Ini didukung oleh komunitas pengguna yang kuat, yang dapat membuat suatu konten menjadi populer di FYP. TikTok tidak hanya mengandalkan Video Pendek, tetapi juga telah berkembang dengan menggunakan narasi dan grafis (termasuk teks), menjadi konten yang sangat diminati oleh pengguna.
Monitoring dan Analisis Media di media sosial, khususnya TikTok, menjadi sangat penting karena penetrasi internet terus meningkat. Menurut survei Asosiasi Penyedia Jasa Internet Indonesia (APJII) pada tahun 2023, jumlah pengguna internet di Indonesia mencapai 215,62 juta orang.
Ini berarti penetrasi monitoring internet mencapai 78,19%, yang artinya 8 dari 10 orang Indonesia adalah pengguna internet.

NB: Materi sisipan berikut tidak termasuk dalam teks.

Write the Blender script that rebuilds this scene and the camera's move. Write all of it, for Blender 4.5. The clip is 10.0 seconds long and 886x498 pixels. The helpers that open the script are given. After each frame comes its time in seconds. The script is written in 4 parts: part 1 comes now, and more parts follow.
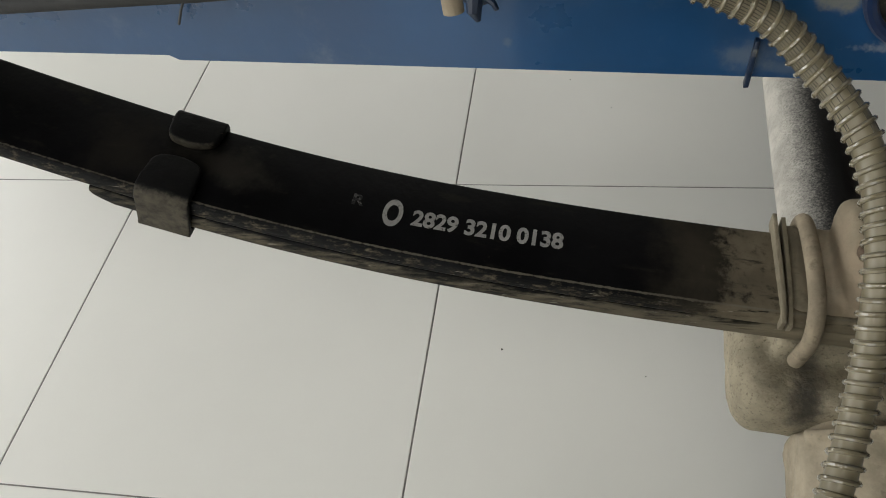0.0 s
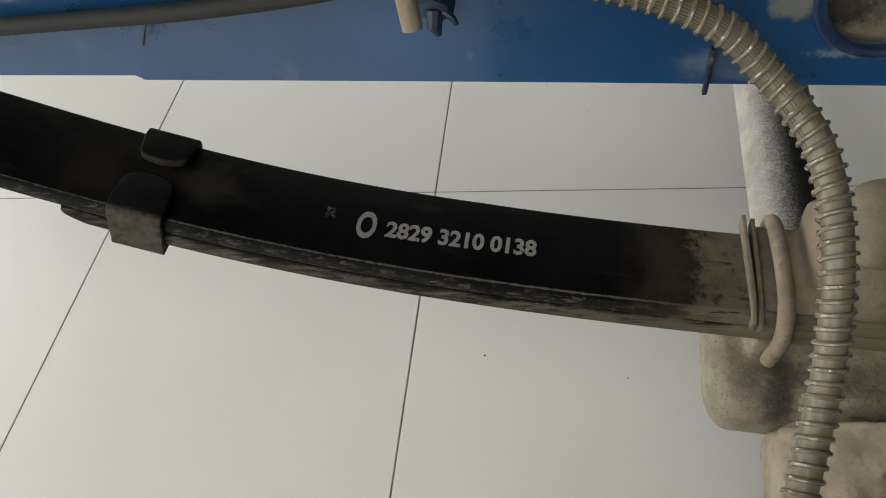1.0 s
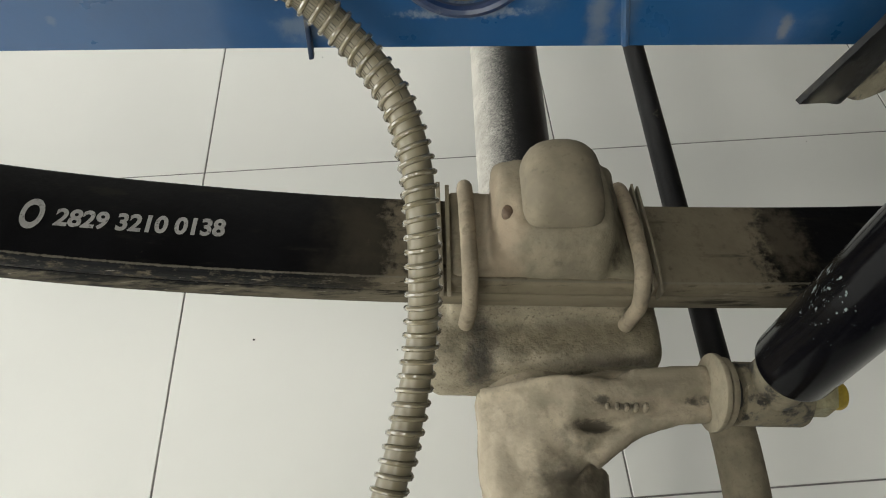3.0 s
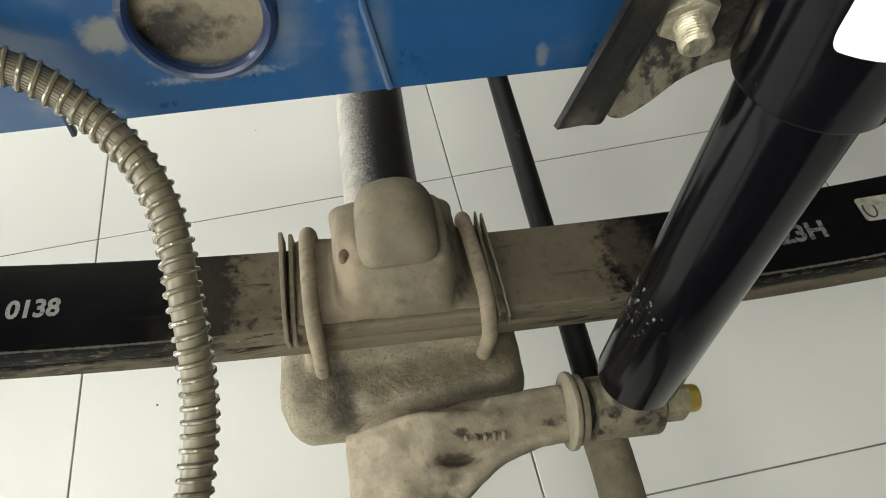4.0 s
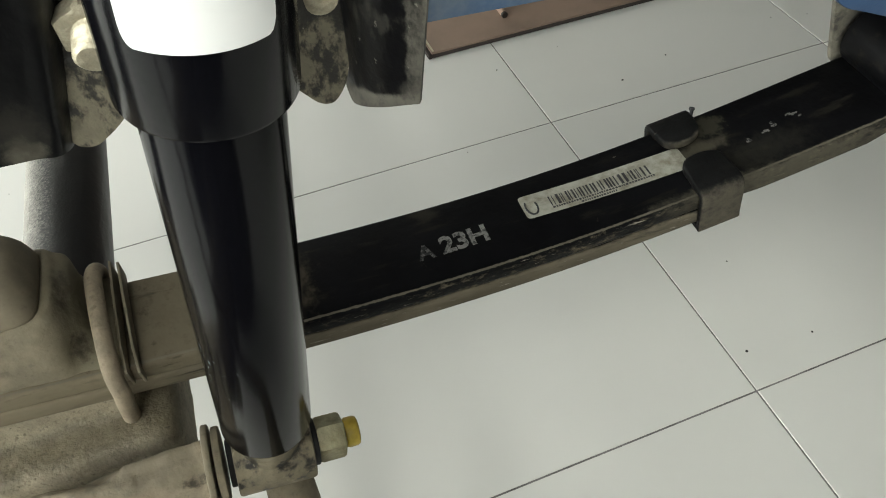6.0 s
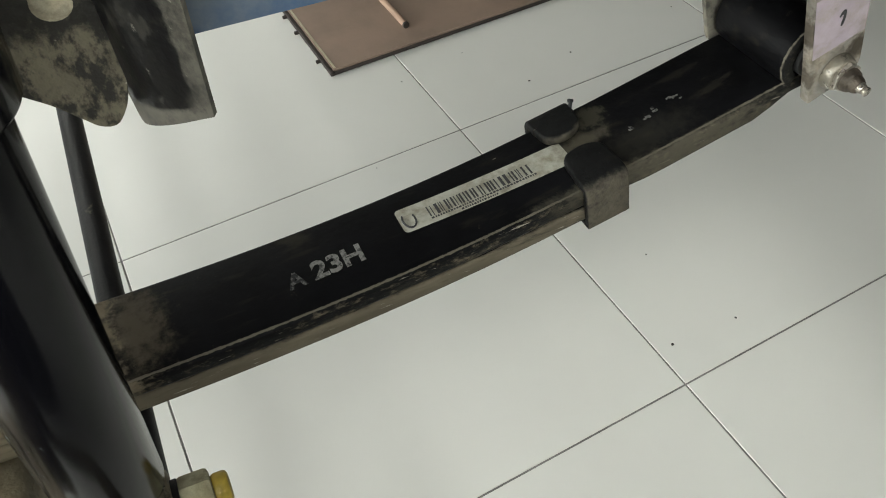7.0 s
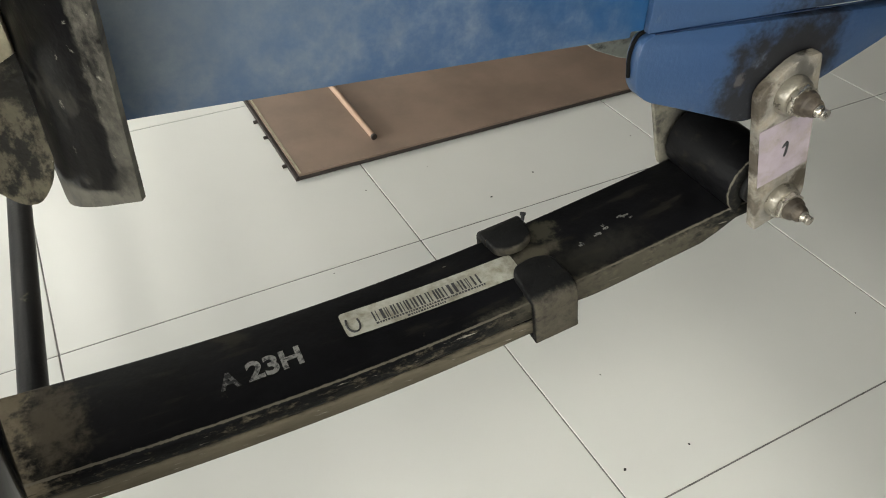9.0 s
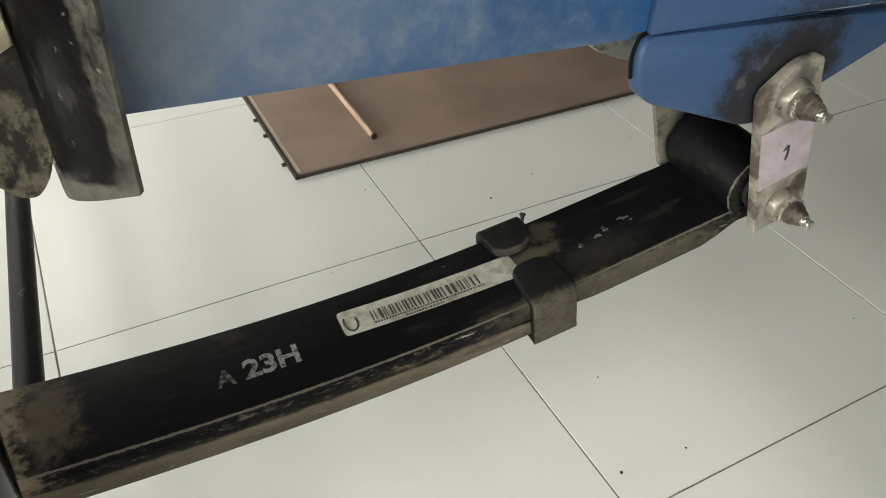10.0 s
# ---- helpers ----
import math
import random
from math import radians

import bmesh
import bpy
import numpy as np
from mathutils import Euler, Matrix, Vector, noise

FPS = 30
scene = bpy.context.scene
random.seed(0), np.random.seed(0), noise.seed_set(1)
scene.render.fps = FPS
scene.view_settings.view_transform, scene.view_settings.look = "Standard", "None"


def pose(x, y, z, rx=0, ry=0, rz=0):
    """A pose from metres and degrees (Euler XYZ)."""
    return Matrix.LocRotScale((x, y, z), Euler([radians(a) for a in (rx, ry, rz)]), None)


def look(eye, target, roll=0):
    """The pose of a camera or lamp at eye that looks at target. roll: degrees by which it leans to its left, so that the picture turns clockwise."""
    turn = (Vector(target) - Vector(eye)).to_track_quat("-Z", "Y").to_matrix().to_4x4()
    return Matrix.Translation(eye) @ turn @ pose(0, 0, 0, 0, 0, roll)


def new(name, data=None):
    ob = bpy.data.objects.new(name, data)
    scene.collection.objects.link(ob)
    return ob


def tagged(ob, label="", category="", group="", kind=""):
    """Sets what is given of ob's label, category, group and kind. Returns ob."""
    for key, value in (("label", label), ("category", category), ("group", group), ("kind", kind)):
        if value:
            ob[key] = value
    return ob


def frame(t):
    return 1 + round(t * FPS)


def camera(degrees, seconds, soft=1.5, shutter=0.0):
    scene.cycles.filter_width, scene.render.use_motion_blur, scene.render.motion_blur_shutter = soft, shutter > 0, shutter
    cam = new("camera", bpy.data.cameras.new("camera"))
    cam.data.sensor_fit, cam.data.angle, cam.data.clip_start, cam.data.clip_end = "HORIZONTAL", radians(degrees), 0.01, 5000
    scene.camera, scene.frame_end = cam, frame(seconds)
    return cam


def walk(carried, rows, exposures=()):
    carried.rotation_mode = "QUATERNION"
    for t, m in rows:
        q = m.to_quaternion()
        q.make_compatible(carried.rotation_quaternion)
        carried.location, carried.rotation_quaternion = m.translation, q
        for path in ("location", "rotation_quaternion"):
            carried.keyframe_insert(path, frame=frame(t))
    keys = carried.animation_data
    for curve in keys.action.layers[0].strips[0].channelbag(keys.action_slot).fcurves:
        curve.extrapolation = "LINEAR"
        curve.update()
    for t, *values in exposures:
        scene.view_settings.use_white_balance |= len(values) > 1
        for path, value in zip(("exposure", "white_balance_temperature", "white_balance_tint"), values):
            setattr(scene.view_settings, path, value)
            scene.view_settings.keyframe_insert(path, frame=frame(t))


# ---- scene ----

“FYP di TikTok akan menjadi The News Game Changer dari Politik Indonesia masa kini. Kita bisa lihat dari sekarang, para politisi berlomba merebut hati warga TikTok. Tanggal 14 Februari 2024 kita juga bisa buktikan sendiri bagaimana Paslon atau Kandidat yang bisa unggul di TikTok bisa menjadi Pemenang dalam Pemilu, baik Pilpres maupun Pileg. Biar sejarah yang membuktikannya.” Tutup Adrian Zakhary, Direktur Strategi Puspenpol.